_What this task involves_.
Check every line below for the word "Python" and show those that hold it.

[BEGIN Records for the exercise]

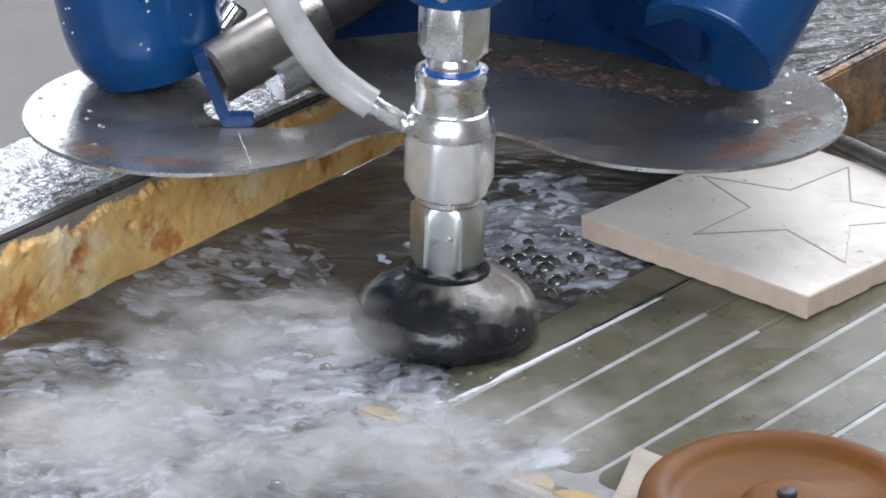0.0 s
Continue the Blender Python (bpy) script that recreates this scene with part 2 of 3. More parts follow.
def thing(name, bm, mat, label, category, group="", kind="", smooth=True):
    return tagged(new(name, mesh_of(bm, name, mat, smooth)), label, category, group, kind)


def empty(name, label, category, place=(0, 0, 0), kind=""):
    ob = new(name)
    ob.empty_display_size = 0.02
    ob.location = place
    return tagged(ob, label, category, kind=kind)


def lathe(profile, seg=64, m=None, bm=None):
    """Profile of (radius, z) turned round z; ends closed by discs."""
    bm = bm or bmesh.new()
    rings = []
    for r, z in profile:
        rings.append([bm.verts.new((r * math.cos(a), r * math.sin(a), z)) for a in (2 * math.pi * i / seg for i in range(seg))])
    for a, b in zip(rings, rings[1:]):
        for i in range(seg):
            bm.faces.new((a[i], a[(i + 1) % seg], b[(i + 1) % seg], b[i]))
    bm.faces.new(rings[0][::-1])
    bm.faces.new(rings[-1])
    if m is not None:
        bmesh.ops.transform(bm, matrix=m, verts=[v for r in rings for v in r])
    return bm


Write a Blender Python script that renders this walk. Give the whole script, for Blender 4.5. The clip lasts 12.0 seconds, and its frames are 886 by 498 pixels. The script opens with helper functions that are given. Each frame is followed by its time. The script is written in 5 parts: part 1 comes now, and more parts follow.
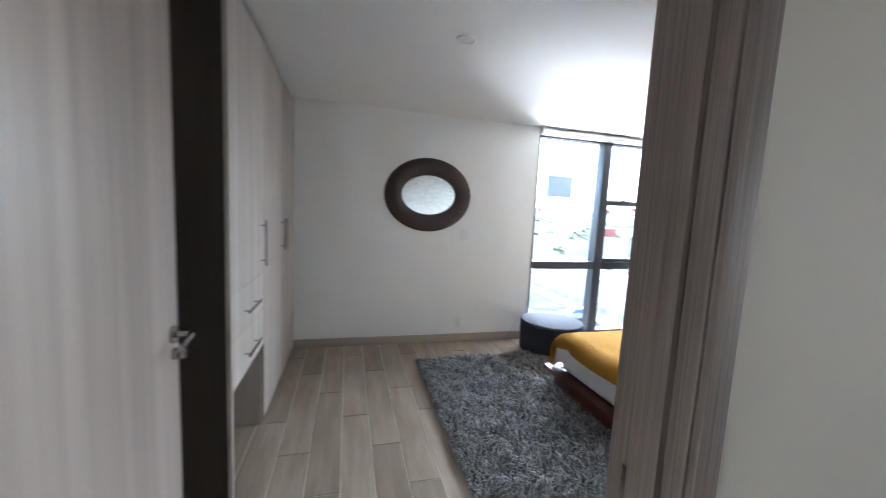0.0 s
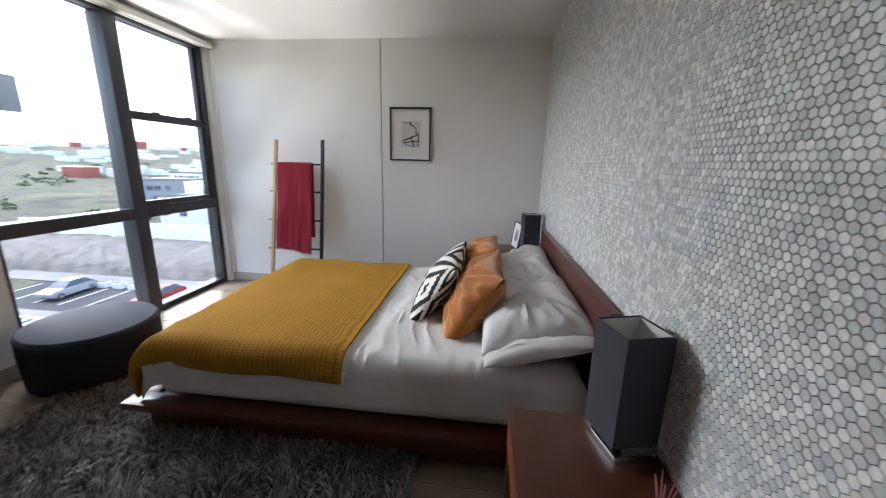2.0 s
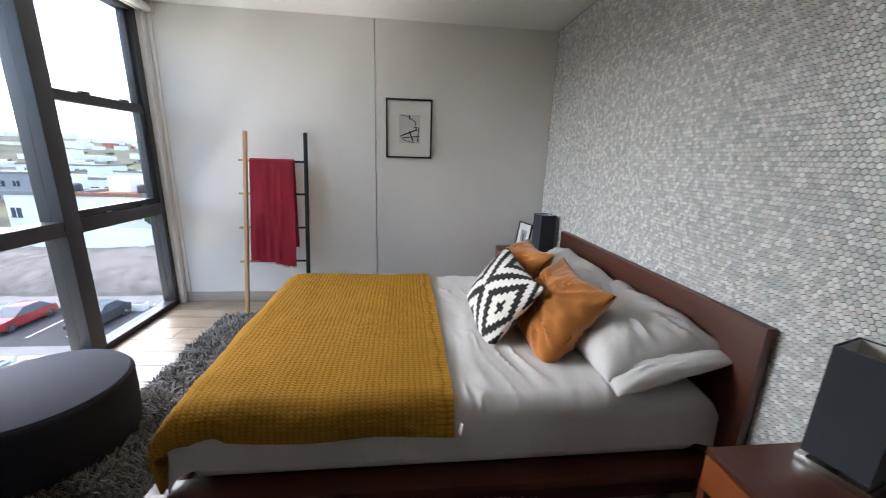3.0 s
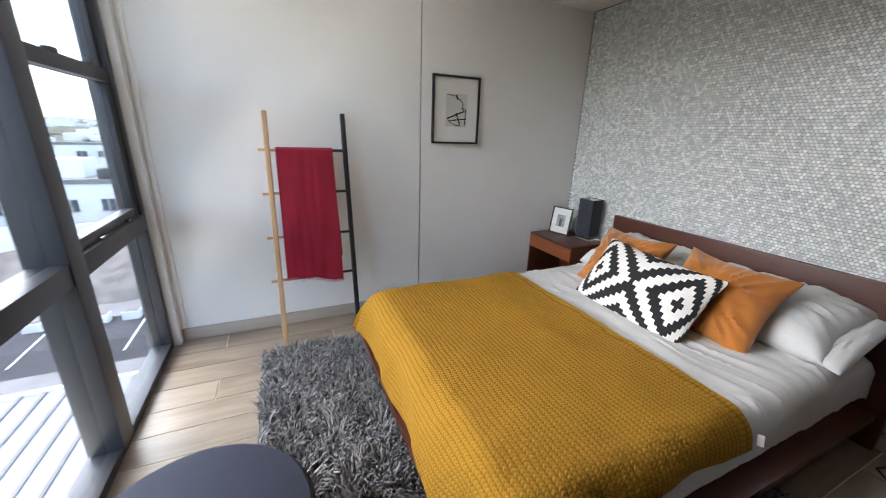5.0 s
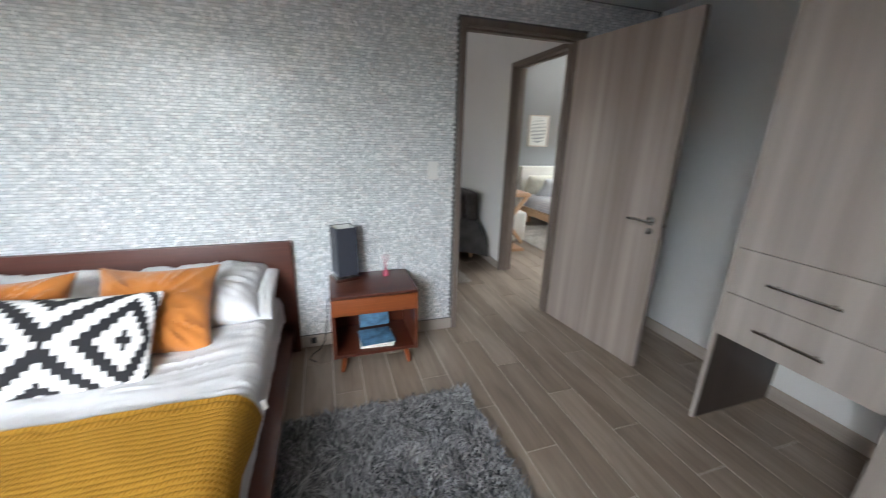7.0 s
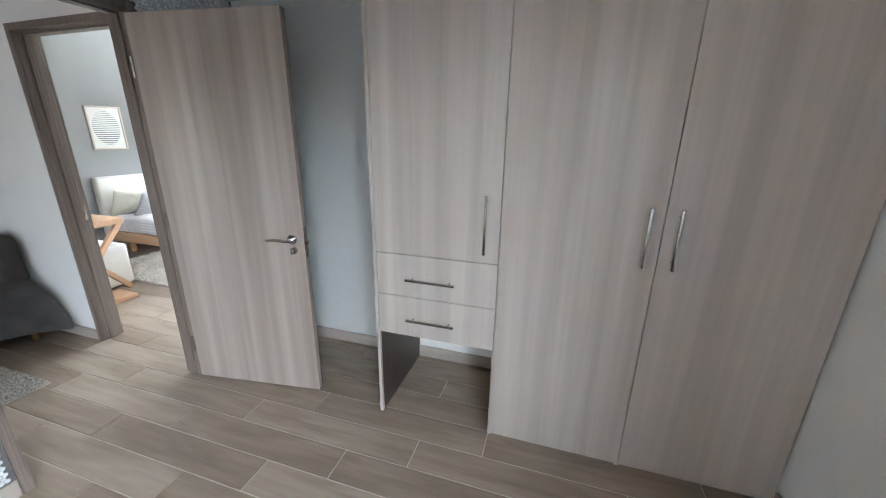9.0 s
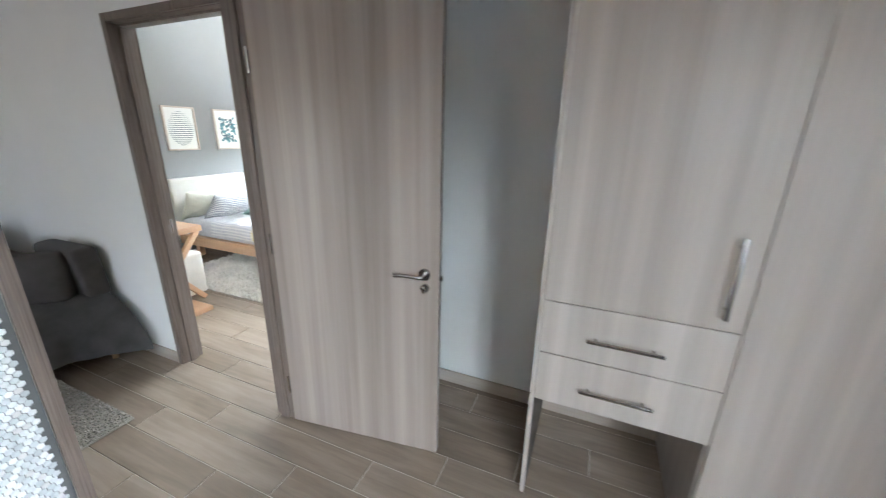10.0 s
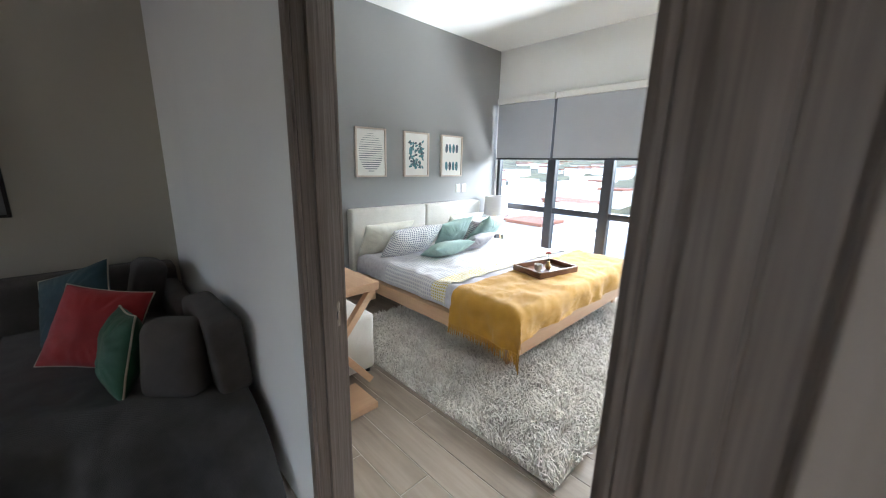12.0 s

[END Records for the exercise]

_Finished exercise_.
Continue the Blender Python (bpy) script that recreates this scene with part 2 of 3. More parts follow.
Write a Blender Python script that renders this walk. Give the whole script, for Blender 4.5. The clip lasts 12.0 seconds, and its frames are 886 by 498 pixels. The script opens with helper functions that are given. Each frame is followed by its time. The script is written in 5 parts: part 1 comes now, and more parts follow.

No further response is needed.